東京地下鉄は、前回の東京オリンピックが開催された1964年の日比谷線開業以来“初の新駅”として「虎ノ門ヒルズ駅」の建設を進めている。東京2020オリンピック・パラリンピック競技大会前の7月に開業する予定だ。重層施工などこれまでの技術を結集させた工事も8割方進み(8月末時点)、真新しいホームも姿を現した。事業主体である都市再生機構(UR)のもと、設計・施工監理を担う東京地下鉄と施工する鹿島・大林組JVが足並みをそろえ三位一体で挑む。
新駅は、生活環境を備えた国際的なビジネス・交流拠点の整備など、周辺まちづくりとの連携を重視し、交通結節機能を強化する。URが事業主体となって、霞が関駅~神谷町駅間で、銀座線虎ノ門駅につながる地下歩行者通路やバスターミナルを整備する計画で、全体完成は22年度を予定している。現場を案内してくれた東京地下鉄改良建設部第四工事事務所の小松豪氏は「何が何でもオリンピック・パラリンピックに間に合わせたいという強い思いがメトロにはある。多様で新しい技術を結集させた工事だ」と力を込める。
◆営業線近接の施工
作業空間から壁1枚を隔てた先では、日比谷線が営業運転している。このため、日比谷線の躯体を下から支えるアンダーピニング工法を採用した。既設構造物に影響を与えず、営業運転中の線路躯体を受け替えながら構造物を構築する。ここでは、土砂の強度を高めるために薬剤を注入した後、先行して小さなトンネルを掘りトレンチ掘削を進めた。トンネルとトンネルの間を15m以上開けることで構造物への影響を減らし、既設構造物との間には油圧ジャッキを取り付け、加重を均等にかけることで沈下を抑制している。
◆都市の発展に勢い
地中連続壁を構築した上で施工を進めたが、地下には水道管など複数の埋設物がある。それぞれの位置台帳を入手した上で損傷しないように人力で慎重に掘り進めた。事前に位置を確認した埋設物は、吊り防護を採用し、鋼材で下から支え、上からワイヤーで吊り上げて保護している。
地盤の変動対策では、日比谷線の躯体の傾きを、白いピアノ線を使って浮き沈みの有無などを監視している。現場内では、事故防止に向けて災害発生事例を絵や図などで掲示し、安全管理の徹底や注意を呼び掛けている。

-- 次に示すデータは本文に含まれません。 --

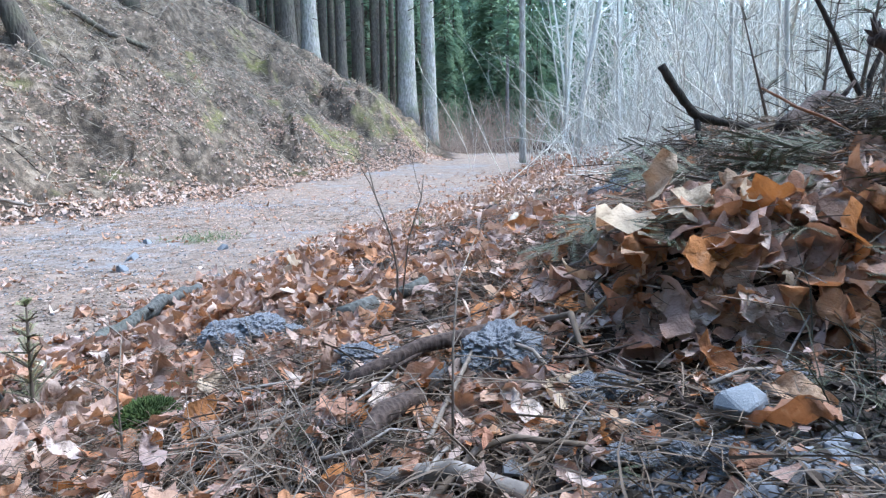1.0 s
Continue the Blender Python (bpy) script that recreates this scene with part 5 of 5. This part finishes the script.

相対式ホーム2面の地下1階にホームや暫定的な改札を設け、最終的には地下2階に改札を移設する。深さ約15m、幅20mで掘削数量は約3万5600m3、既存構築物撤去が約490m3、コンクリート使用量が約8600m3となる。
藤野覚東京地下鉄改良建設部第四建築工事所技術課長は「営業列車の安全確保を第一に進めている。街づくりと一体化した駅として、周辺のバスターミナルや虎ノ門駅と接続するため街の発展と一緒に盛り上げたい」と述べた。